National Geographic: Publication Analysis

In this project, our group ( Jess, Ana, Susan, and myself) worked on analyzing and presenting the attributes of National Geographic.

Initial Thoughts on Project:

In our initial discussion of the publication, we went through both the print and web versions and came up with a few notes on each. We then went through and talked about what made them similar or what distinguished them from one another.

Establishing Hypothesis:

After looking at our categories and our slides, we realized that our presentation lacked a hypothesis. This made our presentation less focused so we jotted some ideas onto the white board and wrote the ways the design supported the content. We then decided that the content section could also help us finalize the adjectives used to describe our publication. Our main hypothesis then became “National Geographic uses imagery, adaptive type, color, and grid systems to create a photo driven publication.”

There are many aspects of National Geographic that are important to its essence, but one that stuck out to us was its photography usage. That is really what makes it stand apart from other magazines since they show more instead of telling. In this realization, we found that the photos are the main focus in the magazine and the type is used to complement it. This is the main reason why we created this as the center of our hypothesis.

Initial Research:

To gather information for our presentation and outline what we want to cover, we created a shared document and jotted down some of the background info. We found this extremely helpful when trying to hypothesize the audience and also formulate our own claim.

Screenshots of some of the notes I helped out with

Creating Content Categories:

In addition to the hypothesis, our group spent a while considering how we could break up the content in our presentation. In our discussion, we went through the ideas of having the adjectives drive the movement through the presentation, or just having broader terms to encompass the information. We decided that having background (including both history and mission statement), attributes, evidence, and conclusion would allow our group to move through the information in an organized and clear way.

Diving into Grid Systems:

Four Column Grid System

Jess and I mainly focused on analyzing the print publication and Ana and Susan focused on the web versions. Jess and I went through and created a few grid systems for the spreads to see if there were any consistencies or patterns arose. We did notice that a lot of the time, a four column grid system is used in the publication, for both solely photo spreads, and also photo/story spreads. We mainly noticed two consecutive patterns within the text, the first being that usually when there is a pairing of both text and imagery, the imagery spans across the page, and the text stays within a four column grid system.

Post Critique Changes

After the critique, our group focused on mainly adding more examples of the text itself, rehearsing, looking into the grid systems a bit more, and cleaning up our graphics. We also focused on changing the flow and order of our slides to make transitions and topics more organized.
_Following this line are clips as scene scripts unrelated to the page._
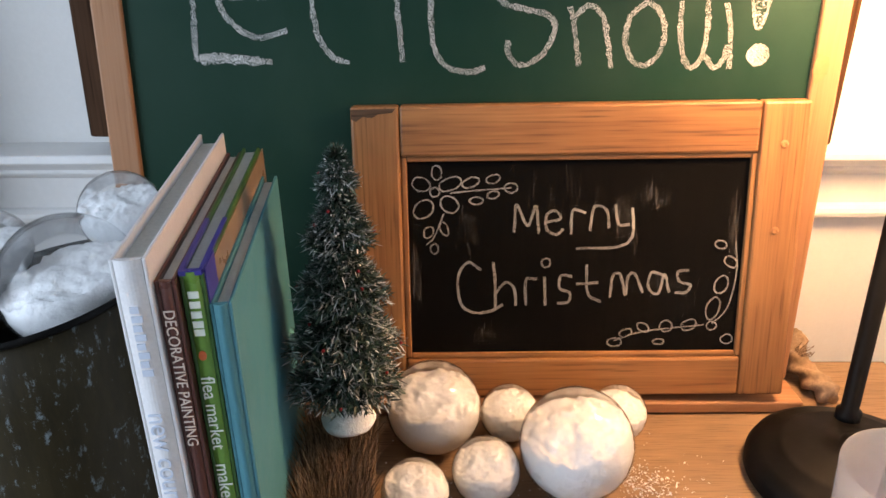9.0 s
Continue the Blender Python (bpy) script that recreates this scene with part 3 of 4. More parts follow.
m, n, l, p = mat("painted_carrot")
v = coords(n, l, (1, 1, 1))
blot = noisy(n, l, v, 45, 5, 0.6, 0.5)
l.new(ramp(n, l, mixed(n, l, 0.3, blot, noisy(n, l, v, 14, 3)), (0.3, (0.74, 0.11, 0.010)), (0.5, (0.86, 0.185, 0.012)), (0.68, (0.90, 0.31, 0.035))), p.inputs["Base Color"])
p.inputs["Roughness"].default_value = 0.6
bump(n, l, p, blot, 0.3, 0.001)
CARROT = m
part("nose", slab(NOSE, -0.0085, -0.0012, bevel=0.0012), CARROT, snowman, "orange painted carrot nose cut from board")
BARK = surface("twig_bark", (0.006, 0.0035, 0.0025), (0.038, 0.021, 0.014), 160, 0.75, 0, 0.6, (1, 1, 0.4))
for pts in TWIGS:
    pts = [(x + 0.0012 * (-1) ** k, z) for k, (x, z) in enumerate(pts)]
    twig = part("twig", tube([(x, -0.0042, z) for x, z in pts], 0.0015, 8, steps=8, taper=lambda t: 0.85 + 0.6 * t), BARK, snowman, "thin brown twig with buds", True)
    for x, z in pts[2:]:
        bm = bmesh.new()
        bmesh.ops.create_icosphere(bm, subdivisions=2, radius=0.0030, matrix=Matrix.Translation((x, -0.0046, z)) @ Matrix.Diagonal((1.15, 0.9, 0.8, 1)))
        tube([(x, -0.005, z), (x + CHANCE.choice((-1, 1)) * 0.005, -0.0065, z + 0.004)], 0.0011, 5, bm, 2)
        part("bud", bm, BARK, twig)
    for k in range(4):
        x, z = pts[-1]
        part("bud", tube([(x - 0.006 + 0.003 * k, -0.004, z + 0.012), (x - 0.008 + 0.005 * k, -0.006, z - 0.004 + 0.002 * (k % 2))], 0.0013, 5, None, 2), BARK, twig)
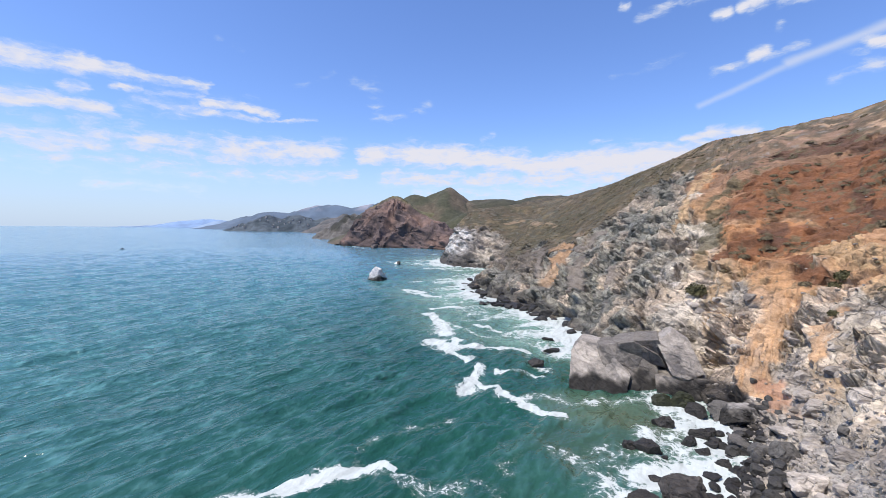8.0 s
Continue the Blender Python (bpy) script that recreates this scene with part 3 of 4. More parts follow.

Gif I created to add more examples

Reflection

I learned a lot about the more technical side of layout that I constantly take for granted. When I had to do spreads in high school or even last year, I would keep to the basics, but I never thought about proportions, headers, and all of those smaller relationships that actually make a huge difference on the page. I would focus more on making things look right than actually looking at the details and I think this project placed all of those considerations that I have to make in my lap a bit more. This was extremely eye opening for me, and I am really excited to bring more of this consideration to my design work! Also, this is less about technical aspects, but I really enjoyed working with our team. I think we all tried to think things through and consider many different aspects of the project!